I’ve learned to ‘live at home’, and what the phrase ‘live at home’ means. I’ve found home on floors of different houses, on beds of different friend’s, on trains of different countries. Last night home was the field of some redneck man in Kentucky that he called the ‘bottom’. Tonight in a basement in Delaware, the hardcore hotel, with six bunkbeds for ten traveling souls. Next month I will find a home in a new apartment and with new roommates in a new part of a new-ish city. I will always live at home, because home is where I am living. Living at home until I die.

Earlier in the day, Tom the GPS took us to Easy Street, a long, narrow, winding, gravel road up a mountain to try and get to a phantom venue. Flashes of India blasted into the foreground of my mind, cliff hanging and dodging buses of oncoming commuters. Cliff hanging, a year ago, Jiten, ripped toes, sharp rocks. He said it was easy. Easy Street is a real bitch and will always be that way.

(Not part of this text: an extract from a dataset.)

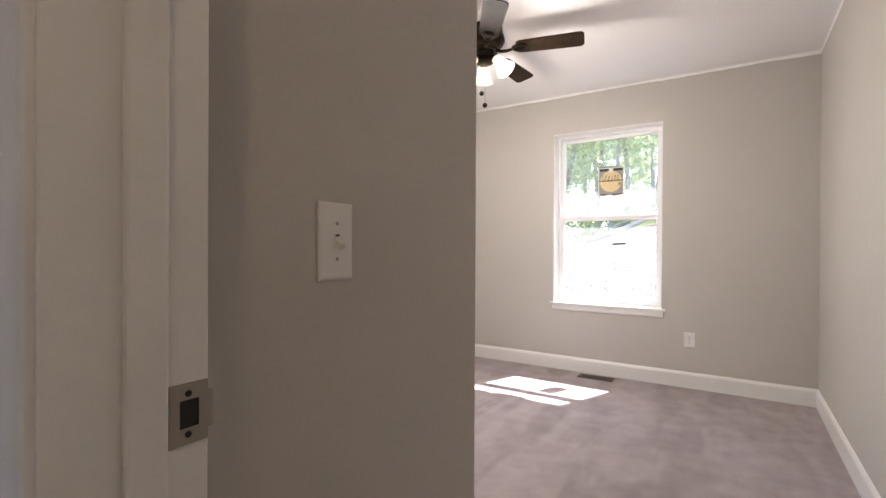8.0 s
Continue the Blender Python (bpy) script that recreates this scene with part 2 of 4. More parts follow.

I planned to celebrate this day as my new birthday. Six months and seven days after my original birth I have a new day of birth that signifies something better, something newer, something less covered in uterus goo and cheek pinching. And to celebrate the hope is to start off my second year of real life by going to Game Two in Washington. Because Year Two of Life Two means Game Two. Because Life Two is based on the faith that there is No Problem.  That is what Life Two is rooted in.